◆ **Stated task**:
Leave out the pictures; transcribe all else exactly.

◆ **Data lines**:
###

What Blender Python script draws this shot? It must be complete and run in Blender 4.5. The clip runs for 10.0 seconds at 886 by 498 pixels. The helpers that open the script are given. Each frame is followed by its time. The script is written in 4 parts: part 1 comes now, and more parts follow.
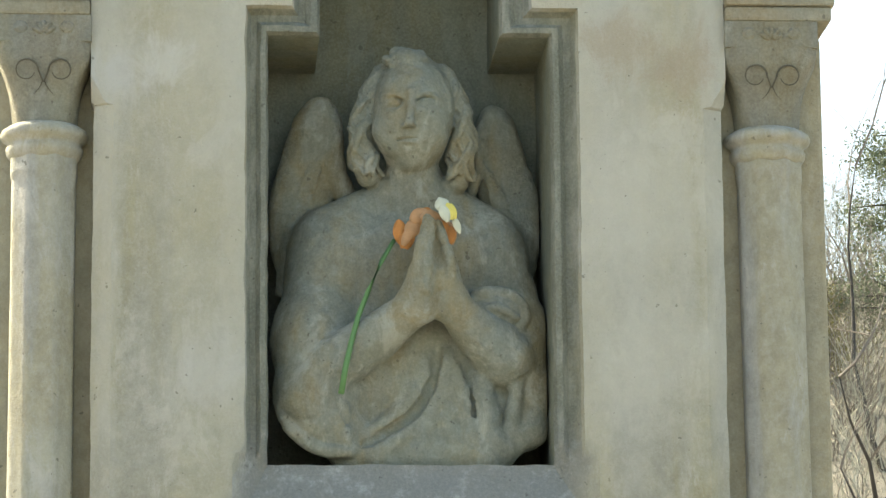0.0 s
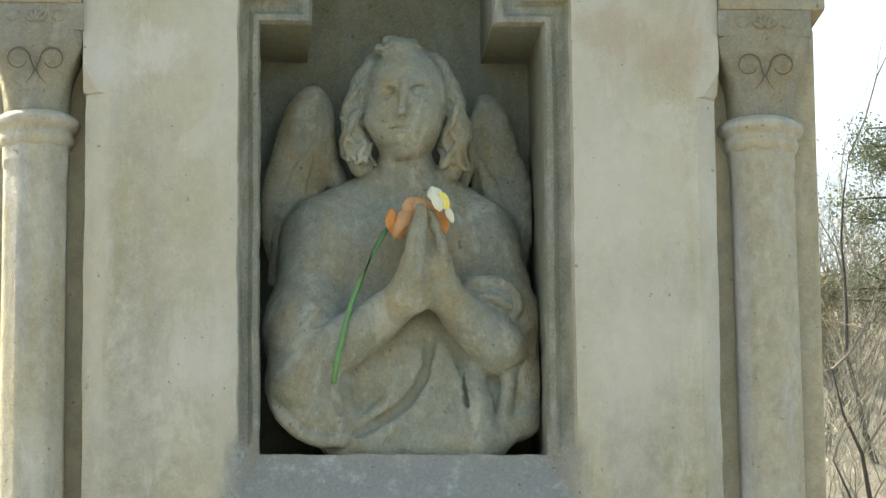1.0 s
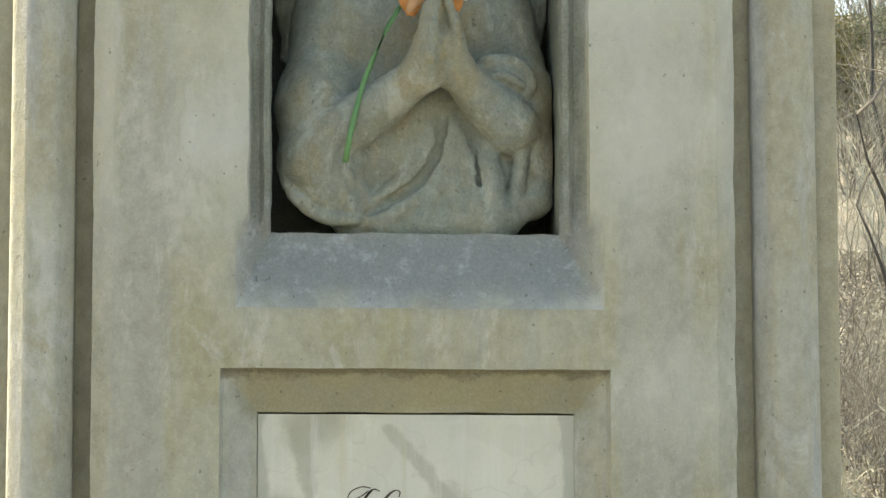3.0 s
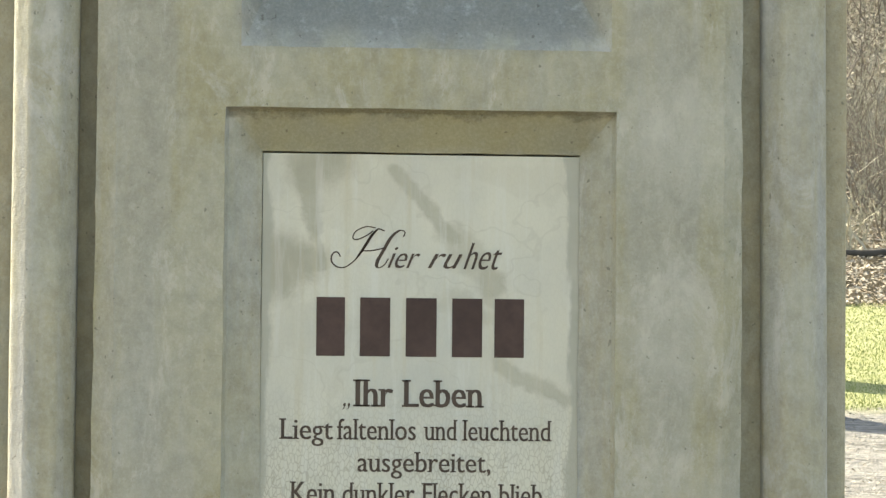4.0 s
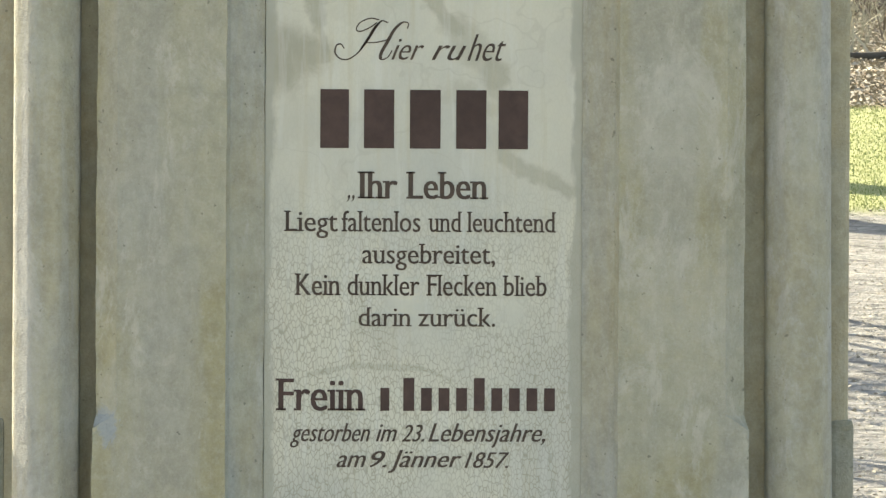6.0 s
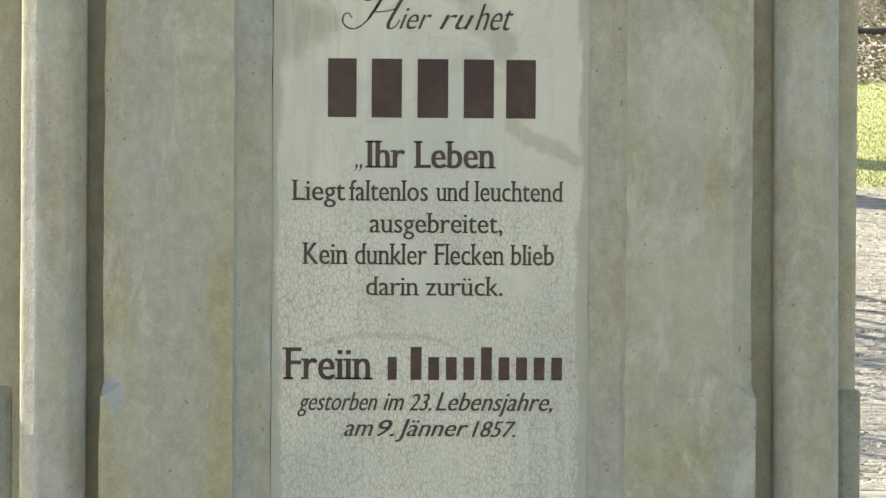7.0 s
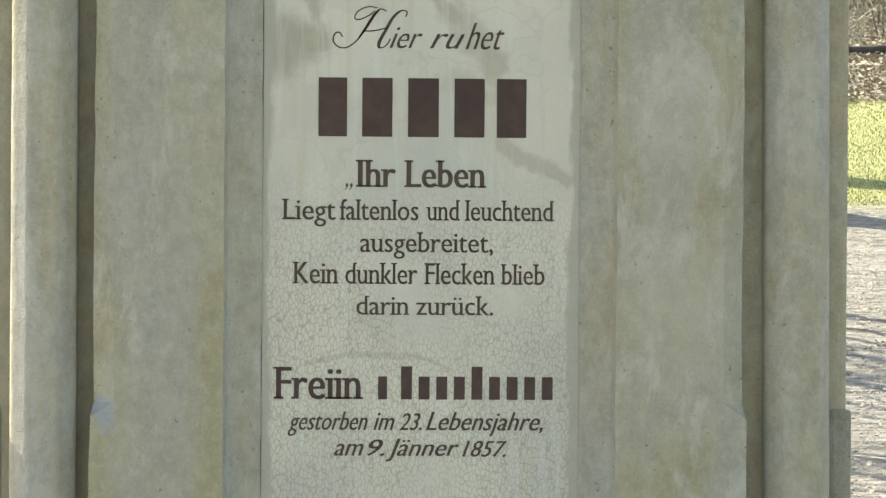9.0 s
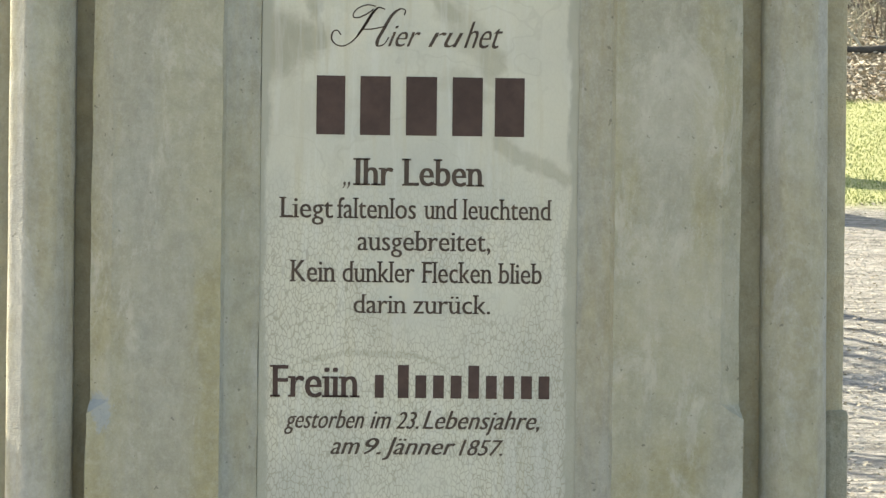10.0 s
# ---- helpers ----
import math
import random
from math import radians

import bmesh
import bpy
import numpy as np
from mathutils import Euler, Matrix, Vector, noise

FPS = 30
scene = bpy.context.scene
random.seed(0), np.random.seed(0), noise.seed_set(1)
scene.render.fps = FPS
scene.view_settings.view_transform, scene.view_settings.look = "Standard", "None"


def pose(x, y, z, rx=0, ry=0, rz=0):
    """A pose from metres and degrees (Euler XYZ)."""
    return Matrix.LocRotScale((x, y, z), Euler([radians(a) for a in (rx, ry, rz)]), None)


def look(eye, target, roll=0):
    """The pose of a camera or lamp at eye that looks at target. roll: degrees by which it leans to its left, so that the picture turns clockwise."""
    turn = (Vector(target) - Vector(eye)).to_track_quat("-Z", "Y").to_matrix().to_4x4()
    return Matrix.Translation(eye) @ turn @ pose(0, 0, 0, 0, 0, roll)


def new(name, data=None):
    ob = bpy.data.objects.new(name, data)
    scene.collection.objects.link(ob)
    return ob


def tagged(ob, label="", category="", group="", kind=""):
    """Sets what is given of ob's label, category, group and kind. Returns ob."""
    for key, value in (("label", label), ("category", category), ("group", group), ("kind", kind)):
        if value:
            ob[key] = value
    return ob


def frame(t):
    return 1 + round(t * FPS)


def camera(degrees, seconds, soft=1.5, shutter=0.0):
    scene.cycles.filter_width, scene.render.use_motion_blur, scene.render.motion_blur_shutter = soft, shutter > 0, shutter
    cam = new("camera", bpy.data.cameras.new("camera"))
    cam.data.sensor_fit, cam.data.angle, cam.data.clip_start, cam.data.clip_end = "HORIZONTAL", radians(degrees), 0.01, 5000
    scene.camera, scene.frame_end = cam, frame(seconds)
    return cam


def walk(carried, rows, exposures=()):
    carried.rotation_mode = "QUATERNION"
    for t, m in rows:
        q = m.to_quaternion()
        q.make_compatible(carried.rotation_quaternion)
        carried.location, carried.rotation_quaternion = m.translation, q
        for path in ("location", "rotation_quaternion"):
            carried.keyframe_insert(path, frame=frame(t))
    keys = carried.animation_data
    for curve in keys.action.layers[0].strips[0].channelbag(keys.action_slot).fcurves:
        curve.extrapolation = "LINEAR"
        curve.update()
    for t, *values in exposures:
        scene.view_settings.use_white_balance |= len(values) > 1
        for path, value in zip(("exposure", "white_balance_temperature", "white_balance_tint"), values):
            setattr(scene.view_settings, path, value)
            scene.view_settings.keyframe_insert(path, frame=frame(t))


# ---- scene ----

###

◆ **Response to this task**:
What Blender Python script draws this shot? It must be complete and run in Blender 4.5. The clip runs for 10.0 seconds at 886 by 498 pixels. The helpers that open the script are given. Each frame is followed by its time. The script is written in 4 parts: part 1 comes now, and more parts follow.
0.0 s
1.0 s
3.0 s
4.0 s
6.0 s
7.0 s
9.0 s
10.0 s
# ---- helpers ----
import math
import random
from math import radians

import bmesh
import bpy
import numpy as np
from mathutils import Euler, Matrix, Vector, noise

FPS = 30
scene = bpy.context.scene
random.seed(0), np.random.seed(0), noise.seed_set(1)
scene.render.fps = FPS
scene.view_settings.view_transform, scene.view_settings.look = "Standard", "None"


def pose(x, y, z, rx=0, ry=0, rz=0):
    """A pose from metres and degrees (Euler XYZ)."""
    return Matrix.LocRotScale((x, y, z), Euler([radians(a) for a in (rx, ry, rz)]), None)


def look(eye, target, roll=0):
    """The pose of a camera or lamp at eye that looks at target. roll: degrees by which it leans to its left, so that the picture turns clockwise."""
    turn = (Vector(target) - Vector(eye)).to_track_quat("-Z", "Y").to_matrix().to_4x4()
    return Matrix.Translation(eye) @ turn @ pose(0, 0, 0, 0, 0, roll)


def new(name, data=None):
    ob = bpy.data.objects.new(name, data)
    scene.collection.objects.link(ob)
    return ob


def tagged(ob, label="", category="", group="", kind=""):
    """Sets what is given of ob's label, category, group and kind. Returns ob."""
    for key, value in (("label", label), ("category", category), ("group", group), ("kind", kind)):
        if value:
            ob[key] = value
    return ob


def frame(t):
    return 1 + round(t * FPS)


def camera(degrees, seconds, soft=1.5, shutter=0.0):
    scene.cycles.filter_width, scene.render.use_motion_blur, scene.render.motion_blur_shutter = soft, shutter > 0, shutter
    cam = new("camera", bpy.data.cameras.new("camera"))
    cam.data.sensor_fit, cam.data.angle, cam.data.clip_start, cam.data.clip_end = "HORIZONTAL", radians(degrees), 0.01, 5000
    scene.camera, scene.frame_end = cam, frame(seconds)
    return cam


def walk(carried, rows, exposures=()):
    carried.rotation_mode = "QUATERNION"
    for t, m in rows:
        q = m.to_quaternion()
        q.make_compatible(carried.rotation_quaternion)
        carried.location, carried.rotation_quaternion = m.translation, q
        for path in ("location", "rotation_quaternion"):
            carried.keyframe_insert(path, frame=frame(t))
    keys = carried.animation_data
    for curve in keys.action.layers[0].strips[0].channelbag(keys.action_slot).fcurves:
        curve.extrapolation = "LINEAR"
        curve.update()
    for t, *values in exposures:
        scene.view_settings.use_white_balance |= len(values) > 1
        for path, value in zip(("exposure", "white_balance_temperature", "white_balance_tint"), values):
            setattr(scene.view_settings, path, value)
            scene.view_settings.keyframe_insert(path, frame=frame(t))


# ---- scene ----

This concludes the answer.